____ Material provided

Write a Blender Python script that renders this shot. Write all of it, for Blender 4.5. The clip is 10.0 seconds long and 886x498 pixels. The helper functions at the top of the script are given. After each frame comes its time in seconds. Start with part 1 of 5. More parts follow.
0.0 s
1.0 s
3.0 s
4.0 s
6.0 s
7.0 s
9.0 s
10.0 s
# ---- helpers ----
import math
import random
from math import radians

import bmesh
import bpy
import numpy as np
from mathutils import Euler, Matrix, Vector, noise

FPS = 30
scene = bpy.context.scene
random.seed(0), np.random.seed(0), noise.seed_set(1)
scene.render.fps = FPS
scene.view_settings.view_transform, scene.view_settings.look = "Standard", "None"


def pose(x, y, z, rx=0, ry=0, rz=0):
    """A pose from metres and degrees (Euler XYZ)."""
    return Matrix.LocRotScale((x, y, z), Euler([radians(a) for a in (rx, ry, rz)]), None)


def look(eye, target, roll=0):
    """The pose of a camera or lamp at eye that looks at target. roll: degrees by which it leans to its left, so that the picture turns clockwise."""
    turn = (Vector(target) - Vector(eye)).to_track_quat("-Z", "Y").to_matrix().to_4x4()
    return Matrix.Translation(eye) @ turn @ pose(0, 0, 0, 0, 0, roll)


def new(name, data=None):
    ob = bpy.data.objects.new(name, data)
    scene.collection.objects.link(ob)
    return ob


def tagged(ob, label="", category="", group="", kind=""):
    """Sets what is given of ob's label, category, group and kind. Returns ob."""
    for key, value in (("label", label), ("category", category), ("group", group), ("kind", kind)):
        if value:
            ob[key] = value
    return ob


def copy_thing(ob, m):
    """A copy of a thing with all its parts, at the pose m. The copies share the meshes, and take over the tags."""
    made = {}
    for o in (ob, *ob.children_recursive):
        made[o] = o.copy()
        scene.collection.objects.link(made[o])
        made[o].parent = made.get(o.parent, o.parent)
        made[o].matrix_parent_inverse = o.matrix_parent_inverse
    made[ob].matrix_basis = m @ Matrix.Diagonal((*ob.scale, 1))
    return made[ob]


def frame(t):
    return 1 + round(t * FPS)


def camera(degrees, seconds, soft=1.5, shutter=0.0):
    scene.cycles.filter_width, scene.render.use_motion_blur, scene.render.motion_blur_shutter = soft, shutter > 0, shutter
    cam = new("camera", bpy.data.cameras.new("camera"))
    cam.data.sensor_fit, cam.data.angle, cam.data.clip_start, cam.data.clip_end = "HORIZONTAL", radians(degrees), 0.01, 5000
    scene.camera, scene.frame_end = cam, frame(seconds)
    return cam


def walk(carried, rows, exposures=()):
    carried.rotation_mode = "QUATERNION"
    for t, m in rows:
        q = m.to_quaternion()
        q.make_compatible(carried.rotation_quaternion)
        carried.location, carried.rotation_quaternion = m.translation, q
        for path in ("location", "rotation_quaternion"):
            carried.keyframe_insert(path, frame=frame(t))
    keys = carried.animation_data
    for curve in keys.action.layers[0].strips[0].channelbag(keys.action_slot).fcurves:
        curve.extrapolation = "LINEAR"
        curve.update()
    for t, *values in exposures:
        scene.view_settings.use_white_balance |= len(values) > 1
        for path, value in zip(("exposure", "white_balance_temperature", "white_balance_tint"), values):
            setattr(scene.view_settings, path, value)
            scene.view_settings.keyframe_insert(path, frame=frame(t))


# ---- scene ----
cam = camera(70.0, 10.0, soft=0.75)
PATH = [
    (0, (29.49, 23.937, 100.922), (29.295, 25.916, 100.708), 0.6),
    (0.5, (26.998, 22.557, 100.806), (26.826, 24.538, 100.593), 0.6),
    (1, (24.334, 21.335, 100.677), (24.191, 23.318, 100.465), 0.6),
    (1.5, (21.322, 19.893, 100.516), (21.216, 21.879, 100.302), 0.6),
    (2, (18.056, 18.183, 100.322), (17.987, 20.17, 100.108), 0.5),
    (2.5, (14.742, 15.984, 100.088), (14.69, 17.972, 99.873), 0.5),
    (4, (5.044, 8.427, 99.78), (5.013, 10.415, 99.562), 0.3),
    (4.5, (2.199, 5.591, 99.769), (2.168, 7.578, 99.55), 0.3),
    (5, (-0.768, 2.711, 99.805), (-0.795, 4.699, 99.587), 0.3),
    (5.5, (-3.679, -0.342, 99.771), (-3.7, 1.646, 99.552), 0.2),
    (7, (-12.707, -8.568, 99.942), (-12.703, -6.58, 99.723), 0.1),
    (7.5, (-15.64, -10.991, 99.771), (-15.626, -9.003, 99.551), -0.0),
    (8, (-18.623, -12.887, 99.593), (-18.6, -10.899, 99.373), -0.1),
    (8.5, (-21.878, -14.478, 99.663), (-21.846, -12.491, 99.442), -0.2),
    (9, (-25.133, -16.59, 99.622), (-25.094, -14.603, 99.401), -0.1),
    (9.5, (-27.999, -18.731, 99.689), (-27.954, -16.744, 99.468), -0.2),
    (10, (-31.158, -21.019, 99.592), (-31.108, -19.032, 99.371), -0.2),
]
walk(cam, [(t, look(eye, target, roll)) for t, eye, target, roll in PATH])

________

- To do -
Transcribe the entire listing above precisely.

- Reply to the task -
Write a Blender Python script that renders this shot. Write all of it, for Blender 4.5. The clip is 10.0 seconds long and 886x498 pixels. The helper functions at the top of the script are given. After each frame comes its time in seconds. Start with part 1 of 5. More parts follow.
0.0 s
1.0 s
3.0 s
4.0 s
6.0 s
7.0 s
9.0 s
10.0 s
# ---- helpers ----
import math
import random
from math import radians

import bmesh
import bpy
import numpy as np
from mathutils import Euler, Matrix, Vector, noise

FPS = 30
scene = bpy.context.scene
random.seed(0), np.random.seed(0), noise.seed_set(1)
scene.render.fps = FPS
scene.view_settings.view_transform, scene.view_settings.look = "Standard", "None"


def pose(x, y, z, rx=0, ry=0, rz=0):
    """A pose from metres and degrees (Euler XYZ)."""
    return Matrix.LocRotScale((x, y, z), Euler([radians(a) for a in (rx, ry, rz)]), None)


def look(eye, target, roll=0):
    """The pose of a camera or lamp at eye that looks at target. roll: degrees by which it leans to its left, so that the picture turns clockwise."""
    turn = (Vector(target) - Vector(eye)).to_track_quat("-Z", "Y").to_matrix().to_4x4()
    return Matrix.Translation(eye) @ turn @ pose(0, 0, 0, 0, 0, roll)


def new(name, data=None):
    ob = bpy.data.objects.new(name, data)
    scene.collection.objects.link(ob)
    return ob


def tagged(ob, label="", category="", group="", kind=""):
    """Sets what is given of ob's label, category, group and kind. Returns ob."""
    for key, value in (("label", label), ("category", category), ("group", group), ("kind", kind)):
        if value:
            ob[key] = value
    return ob


def copy_thing(ob, m):
    """A copy of a thing with all its parts, at the pose m. The copies share the meshes, and take over the tags."""
    made = {}
    for o in (ob, *ob.children_recursive):
        made[o] = o.copy()
        scene.collection.objects.link(made[o])
        made[o].parent = made.get(o.parent, o.parent)
        made[o].matrix_parent_inverse = o.matrix_parent_inverse
    made[ob].matrix_basis = m @ Matrix.Diagonal((*ob.scale, 1))
    return made[ob]


def frame(t):
    return 1 + round(t * FPS)


def camera(degrees, seconds, soft=1.5, shutter=0.0):
    scene.cycles.filter_width, scene.render.use_motion_blur, scene.render.motion_blur_shutter = soft, shutter > 0, shutter
    cam = new("camera", bpy.data.cameras.new("camera"))
    cam.data.sensor_fit, cam.data.angle, cam.data.clip_start, cam.data.clip_end = "HORIZONTAL", radians(degrees), 0.01, 5000
    scene.camera, scene.frame_end = cam, frame(seconds)
    return cam


def walk(carried, rows, exposures=()):
    carried.rotation_mode = "QUATERNION"
    for t, m in rows:
        q = m.to_quaternion()
        q.make_compatible(carried.rotation_quaternion)
        carried.location, carried.rotation_quaternion = m.translation, q
        for path in ("location", "rotation_quaternion"):
            carried.keyframe_insert(path, frame=frame(t))
    keys = carried.animation_data
    for curve in keys.action.layers[0].strips[0].channelbag(keys.action_slot).fcurves:
        curve.extrapolation = "LINEAR"
        curve.update()
    for t, *values in exposures:
        scene.view_settings.use_white_balance |= len(values) > 1
        for path, value in zip(("exposure", "white_balance_temperature", "white_balance_tint"), values):
            setattr(scene.view_settings, path, value)
            scene.view_settings.keyframe_insert(path, frame=frame(t))


# ---- scene ----
cam = camera(70.0, 10.0, soft=0.75)
PATH = [
    (0, (29.49, 23.937, 100.922), (29.295, 25.916, 100.708), 0.6),
    (0.5, (26.998, 22.557, 100.806), (26.826, 24.538, 100.593), 0.6),
    (1, (24.334, 21.335, 100.677), (24.191, 23.318, 100.465), 0.6),
    (1.5, (21.322, 19.893, 100.516), (21.216, 21.879, 100.302), 0.6),
    (2, (18.056, 18.183, 100.322), (17.987, 20.17, 100.108), 0.5),
    (2.5, (14.742, 15.984, 100.088), (14.69, 17.972, 99.873), 0.5),
    (4, (5.044, 8.427, 99.78), (5.013, 10.415, 99.562), 0.3),
    (4.5, (2.199, 5.591, 99.769), (2.168, 7.578, 99.55), 0.3),
    (5, (-0.768, 2.711, 99.805), (-0.795, 4.699, 99.587), 0.3),
    (5.5, (-3.679, -0.342, 99.771), (-3.7, 1.646, 99.552), 0.2),
    (7, (-12.707, -8.568, 99.942), (-12.703, -6.58, 99.723), 0.1),
    (7.5, (-15.64, -10.991, 99.771), (-15.626, -9.003, 99.551), -0.0),
    (8, (-18.623, -12.887, 99.593), (-18.6, -10.899, 99.373), -0.1),
    (8.5, (-21.878, -14.478, 99.663), (-21.846, -12.491, 99.442), -0.2),
    (9, (-25.133, -16.59, 99.622), (-25.094, -14.603, 99.401), -0.1),
    (9.5, (-27.999, -18.731, 99.689), (-27.954, -16.744, 99.468), -0.2),
    (10, (-31.158, -21.019, 99.592), (-31.108, -19.032, 99.371), -0.2),
]
walk(cam, [(t, look(eye, target, roll)) for t, eye, target, roll in PATH])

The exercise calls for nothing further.